French Foreign Minister Michel Barnier said the polls would be "difficult but possible" but that the real test (eds: correct) would come with "verification on the ground of the good intentions" stated in Sharm el-Sheikh.

The declaration stresses a UN role in preparing the elections, condemns "terrorism", kidnapping and the murder of civilians and urges cooperation or at least "non-interference" from neighbouring countries.

However, while saying the deployment of US-led troops in Iraq "is not open-ended", it gives no timetable for their withdrawal, as France and other countries had been seeking.

Iraq and neighbours Iran, Jordan, Kuwait, Saudi Arabia, Syria and Turkey signed off on the document in a closed-door meeting Monday, with the Egyptian hosts turning down any last-minute amendments.

The text was put to the rest of the delegates Tuesday for approval.

Iranian Foreign Minister Kamal Kharazi told the conference Tehran wanted to see "free and democratic elections within the envisaged time-frame" and would view any delay as "detrimental to the stability and future well-being of Iraq."
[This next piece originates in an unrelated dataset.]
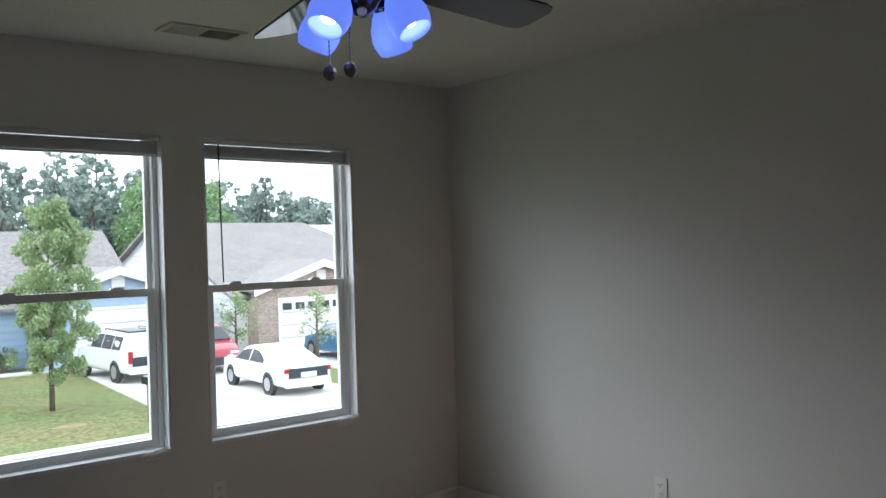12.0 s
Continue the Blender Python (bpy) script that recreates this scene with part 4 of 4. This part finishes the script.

Iran, a strict Islamic republic which shares the same Shiite faith as the majority of Iraq's population, stands to see its regional status boosted with the likely electoral dominance of Iraqi Shiites.

Arab League chief Amr Mussa, meanwhile, called for the holding of a national reconciliation conference before the elections.

On the ground, a cleric from Iraq's leading Sunni authority was gunned down north of Baghdad, the second member of the influential Council of Muslim Scholars, which has called for an election boycott, to be murdered in two days.

Annan, who in September termed the invasion of Iraq "illegal," took a veiled swipe at the massive drives by US-led troops and Iraqi forces to quell the insurgency in Sunni hotspots like Fallujah.

"Iraqi authorities have the right, indeed the duty, to maintain law and order throughout their territory," he said. "However, they may wish to weigh the broader impact on the transition process of the actions they take."

Amid persistent doubts voiced by Arab states over Iraq's readiness for elections, Jordan's Foreign Minister Hani Mulki said circumstances could still force a delay.

But Powell said he heard no request for a delay.

"No delegation leader came to me in the course of the last 24 hours ... to say to me, 'You know, you really ought to work with the Iraqis to delay the election'."

Foreign Minister Ahmed Abul Gheit of Egypt said that "working for the stability of Iraq is inseparable from a just and global solution to the Palestinian question."

That parallel issue was raised on the sidelines of the conference when Powell briefed the other representatives of the so-called international quartet sponsoring the Palestinian-Israeli peace process on his talks Monday with both sides.

Annan said after the one-hour talks: "We reaffirmed our determination to work with the Palestinian leadership to support" their January 9 election to choose a successor to Yasser Arafat, who died November 11.

The quartet comprises the European Union, Russia, the United States and the United Nations.